According to a notice released Tuesday night, the exchange could halt trading in as many as 254 equity securities issued by Swiss companies.
All of the shares are currently traded on the London Stock Exchange’s MTF XLOM, a multilateral trading facility. MTFs are part of the European Union regulatory framework and provide an alternative to traditional stock exchanges, so none of the companies are listed on the main London Stock Exchange.
Similar warnings have also been issued by exchange operators Aquis Exchange, CBOE Global Markets and UBS.
Switzerland and the EU are embroiled in an ongoing dispute regarding long-standing financial, immigration and trade ties between the two, since Switzerland is not a member of the bloc. The stock market equivalence granted to Switzerland by the EU expires at the end of June.
If the deadline passes on Sunday without an agreement on the EU’s new political demands, and the bloc decides not to extend, the LSE notice explained that “it is likely the Swiss authorities will remove the recognition that allows EU trading venues to offer trading in the Swiss equity securities.”
European venues would face restrictions to trading in Swiss companies, including blue chip giants such as Nestle, UBS and Novartis, on Monday if Switzerland is not granted equivalence by the start of trading.
A Nestle spokesperson told CNBC that the company is “observing the situation” but does not anticipate a “significant impact” on its shares.
The obligation has been applicable to foreign trading venues if they admit shares of Swiss registered companies since January 1, but the Swiss Federal Department of Finance issued a statement Monday indicating that it is prepared to withdraw the recognition of EU venues.
“Trading venues in the EU would thus be prohibited from offering or facilitating trading in certain shares of Swiss companies from that date,” the statement said..

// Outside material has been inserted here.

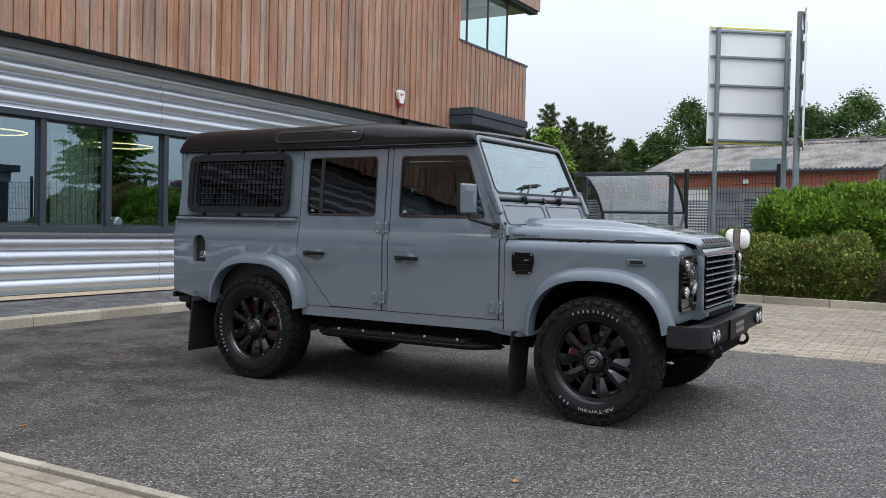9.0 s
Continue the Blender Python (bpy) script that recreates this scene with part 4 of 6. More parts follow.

“Activating the protective measure with regard to trading venues in the EU serves solely to protect the functioning of the Swiss stock exchange infrastructure.”
If the two parties fail to agree new terms in the ensuing days, investors face the prospect of a major overhaul, since Swiss companies comprise around one fifth of the Stoxx 50 index by market capitalization.
For several years, the EU has been trying to implement a new framework consolidating over a hundred bilateral treaties governing ties between Brussels and Bern into one accord, in order to ensure the Swiss cannot renege on obligations such as immigration without losing EU market access.
The EU’s bargaining chip was a change to the way it grants market access, or equivalence, allowing Swiss companies to be traded on European exchanges. Switzerland received a one-year extension to agree to Brussels’ demands in late 2017, and a further six-month extension at the end of 2018, which expires on Sunday, June 30.
Beat Wittmann, partner at Zurich-based Porta Advisors, told CNBC’s “Squawk Box Europe” on Wednesday that the Swiss had more to lose from a fraying of relations.
“Switzerland has the most complex bilateral arrangement which served both sides pretty well, and quite frankly the Swiss only got away with this because we are relevant economically, prudent financially and very export sensitive, but we are not a big power at the table,” he said.
Wittmann added that while the equivalence discussion is “only a little part of the great picture,” the issue was heating up ahead of Swiss elections this fall, with “nationalist and populist forces” keen to capitalize on anti-EU sentiment.